Their next hit was over a year later and did even better when The Tears Of A Clown, or The Ears Of A Clown as one edition on the Guinness Book of British Hit Singles listed it, went to top the chart, but how did that song come about?

Well, in 1967, Stevie Wonder and Motown producer Hank Cosby came up with the music and they recorded an instrumental demo and asked Smokey Robinson to complete the song. It was quite common for Motown writers to work on each other’s songs at the time.

Smokey listened to the song for a few days and decided it sounded like a circus, and came up with the lyrics based on the clown. “I was trying to think of something that would be significant, that would touch people’s hearts, but still

be dealing with the circus,” he said. “So what is that? Pagliacci, of course, the clown who cries. And after he makes everyone else happy with the smile painted on his face, then he goes into his dressing room and cries because he’s sad.

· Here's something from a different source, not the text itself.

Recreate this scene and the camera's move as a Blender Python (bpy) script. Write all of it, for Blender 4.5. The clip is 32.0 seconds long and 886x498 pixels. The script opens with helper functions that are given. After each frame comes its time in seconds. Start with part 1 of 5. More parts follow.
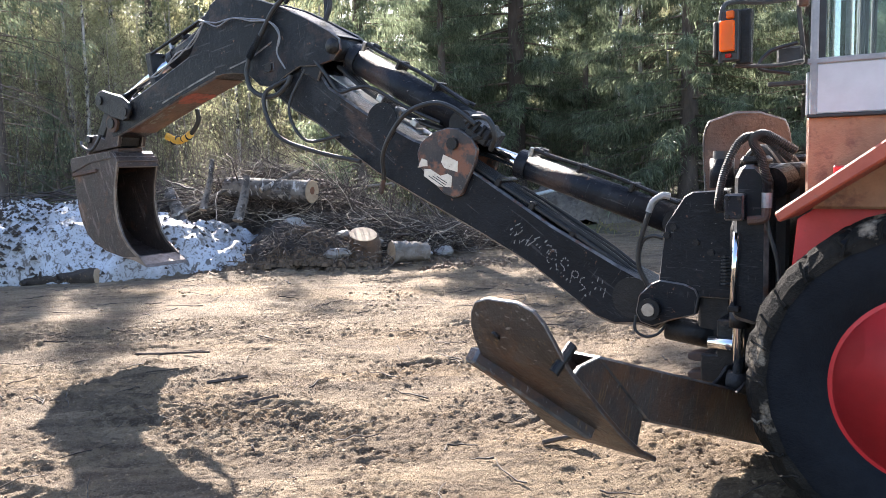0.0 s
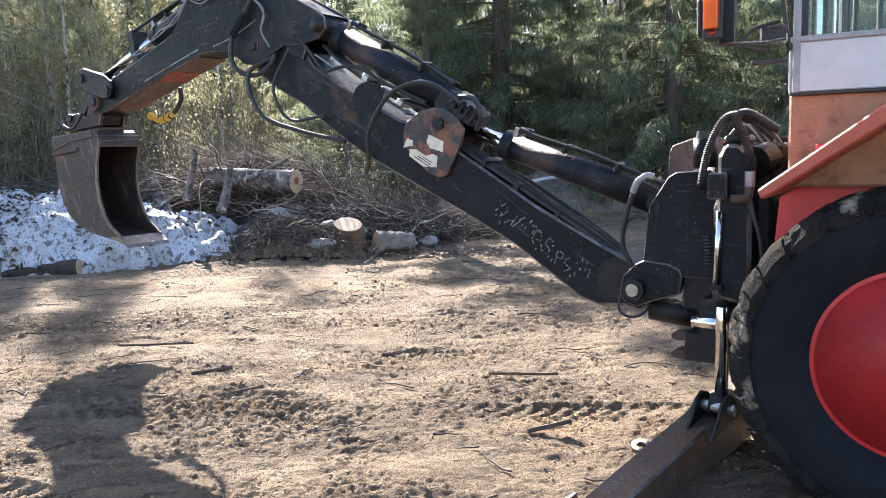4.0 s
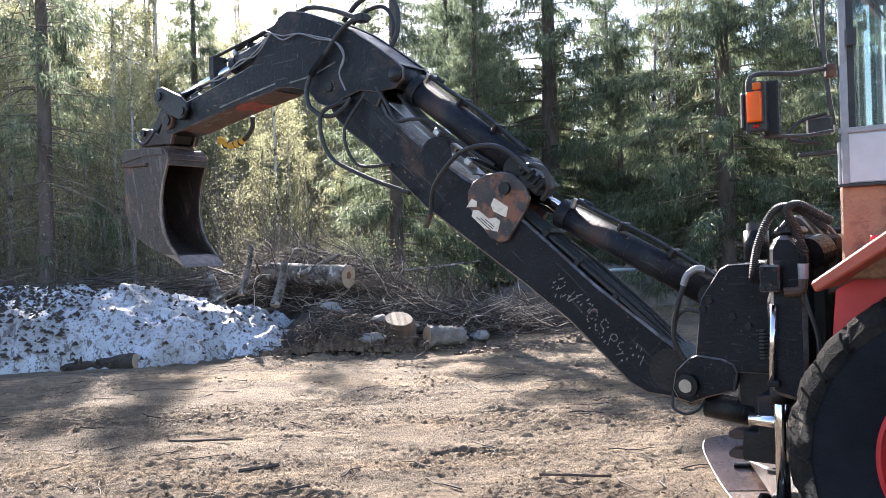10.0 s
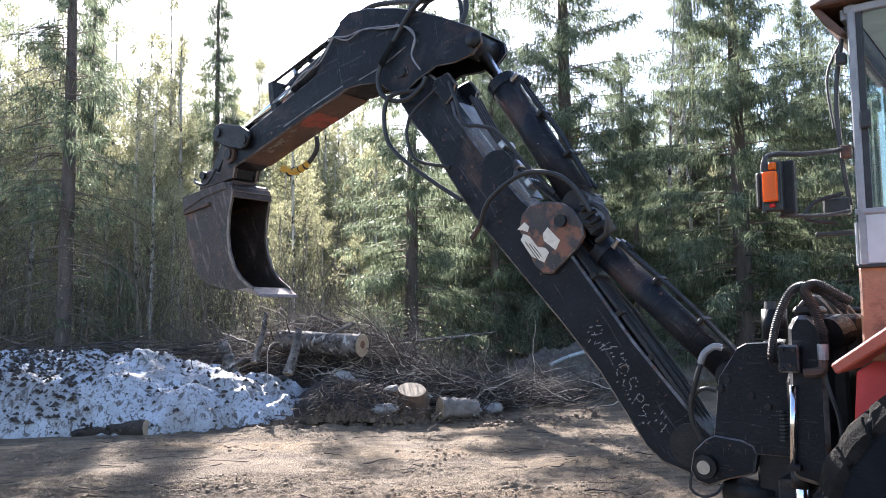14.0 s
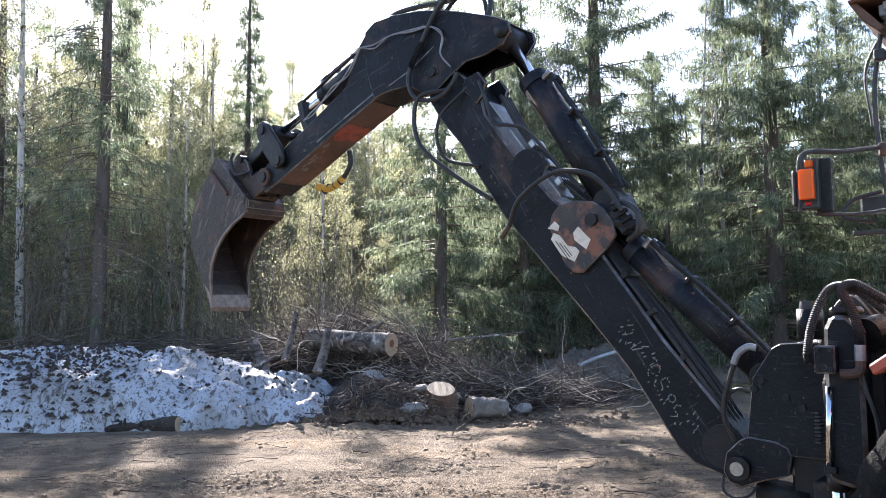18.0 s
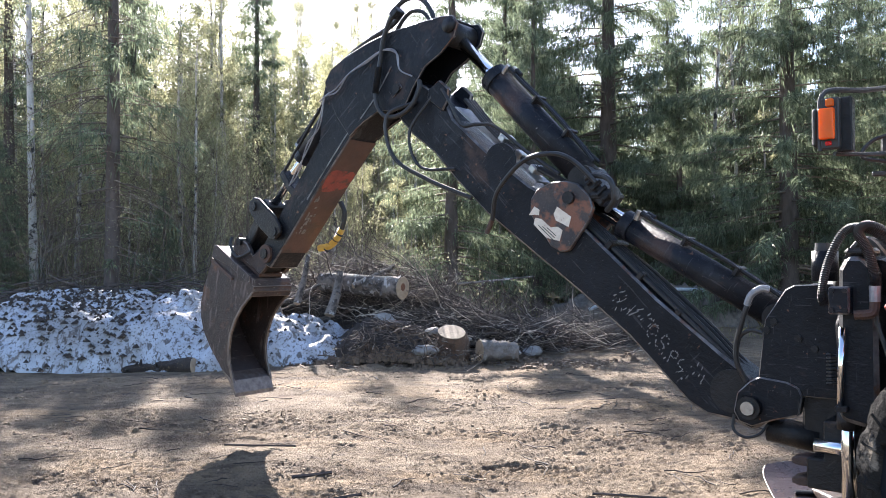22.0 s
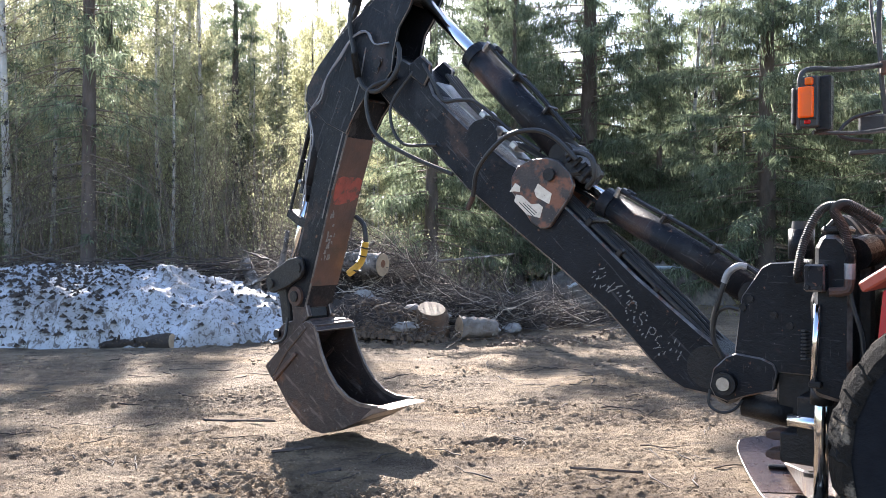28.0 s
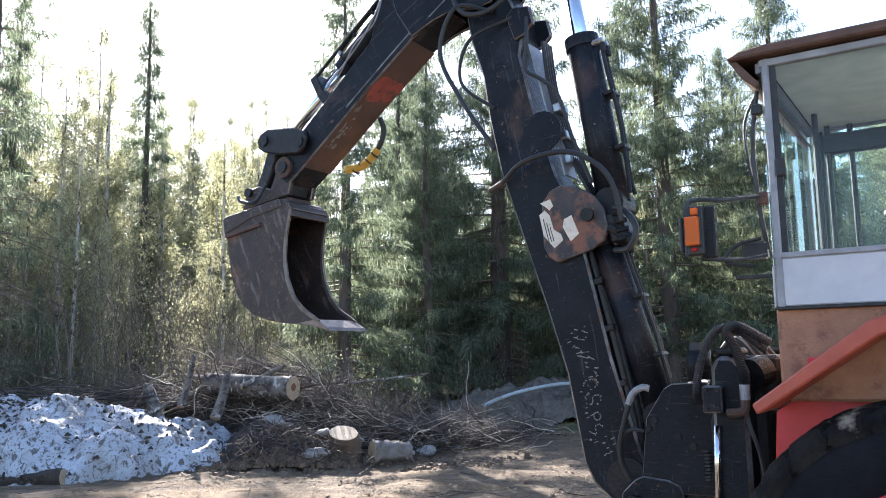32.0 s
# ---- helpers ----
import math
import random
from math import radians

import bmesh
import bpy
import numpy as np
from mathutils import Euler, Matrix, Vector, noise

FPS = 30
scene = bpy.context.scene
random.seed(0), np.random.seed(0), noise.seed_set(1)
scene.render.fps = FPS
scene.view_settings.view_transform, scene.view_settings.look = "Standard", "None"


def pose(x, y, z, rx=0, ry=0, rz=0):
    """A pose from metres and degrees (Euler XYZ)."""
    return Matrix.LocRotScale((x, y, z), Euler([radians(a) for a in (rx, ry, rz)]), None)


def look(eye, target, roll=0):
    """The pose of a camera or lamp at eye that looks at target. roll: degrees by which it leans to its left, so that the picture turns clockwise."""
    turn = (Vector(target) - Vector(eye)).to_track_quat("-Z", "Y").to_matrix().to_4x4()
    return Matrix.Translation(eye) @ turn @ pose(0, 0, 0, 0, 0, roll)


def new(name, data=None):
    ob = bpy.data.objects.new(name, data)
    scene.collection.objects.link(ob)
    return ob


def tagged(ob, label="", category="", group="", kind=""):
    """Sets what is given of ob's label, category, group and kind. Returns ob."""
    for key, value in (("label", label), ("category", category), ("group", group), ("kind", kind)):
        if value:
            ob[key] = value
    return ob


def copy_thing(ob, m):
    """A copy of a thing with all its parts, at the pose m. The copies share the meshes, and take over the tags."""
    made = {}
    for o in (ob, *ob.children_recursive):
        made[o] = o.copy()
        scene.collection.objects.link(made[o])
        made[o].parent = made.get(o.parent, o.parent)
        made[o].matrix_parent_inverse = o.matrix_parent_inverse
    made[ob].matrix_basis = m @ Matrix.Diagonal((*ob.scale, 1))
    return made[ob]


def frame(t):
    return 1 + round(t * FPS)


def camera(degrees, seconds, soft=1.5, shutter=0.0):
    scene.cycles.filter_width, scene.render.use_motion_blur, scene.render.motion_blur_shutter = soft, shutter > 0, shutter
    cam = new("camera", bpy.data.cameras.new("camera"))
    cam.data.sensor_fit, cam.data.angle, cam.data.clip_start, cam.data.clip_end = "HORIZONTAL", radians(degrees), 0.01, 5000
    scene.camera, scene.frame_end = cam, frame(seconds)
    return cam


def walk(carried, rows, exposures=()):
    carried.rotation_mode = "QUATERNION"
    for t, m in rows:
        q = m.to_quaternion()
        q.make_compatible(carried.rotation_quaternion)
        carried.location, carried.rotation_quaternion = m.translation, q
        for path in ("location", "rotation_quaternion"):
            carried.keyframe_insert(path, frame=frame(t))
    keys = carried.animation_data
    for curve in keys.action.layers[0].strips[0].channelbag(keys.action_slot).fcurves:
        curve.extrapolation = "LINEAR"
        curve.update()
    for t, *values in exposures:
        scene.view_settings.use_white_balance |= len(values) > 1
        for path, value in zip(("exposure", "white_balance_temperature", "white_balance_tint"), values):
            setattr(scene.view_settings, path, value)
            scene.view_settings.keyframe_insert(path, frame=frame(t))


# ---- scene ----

That was the key.”

A variety of instruments were used to create the circus sound including a bassoon and a piccolo which were played by the appropriately named Jim Horn. He had played saxophone on albums by The Rolling Stones, The Beach Boys and U2 among others. The line, ‘Just like Pagliacci did, I try to keep my sadness hid’ was nicked from a another song Smokey had co-written in 1964 called My Smile Is Just A Frown (Turned Upside Down) and was recorded by another Motown singer, Carolyn Crawford.

Smokey left the Miracles for a solo career in 1972 being replaced by Billy Griffin. Although Smokey’s career took time to get going, he was rewarded with a number one in 1981, Being With You. The Tears Of A Clown was covered in 1979 as the debut hit by The Beat.

In the 2000s, Smokey made a variety of television guest appearances, including a brief stint as a judge on American Idol. On one particular show he sang The Tears of a Clown and received a standing ovation. He also had an acting role on the American sitcom One on One and in 2004 he branched out into the frozen food business through his company SFGL, which manufactured a brand of gumbo, pot roast and red beans & rice. In 2005, he became more experimental when he returned to music with a new album called Food for the Spirit which was aimed at the gospel community and followed it a year later with Timeless classics which was a collection of jazz standards.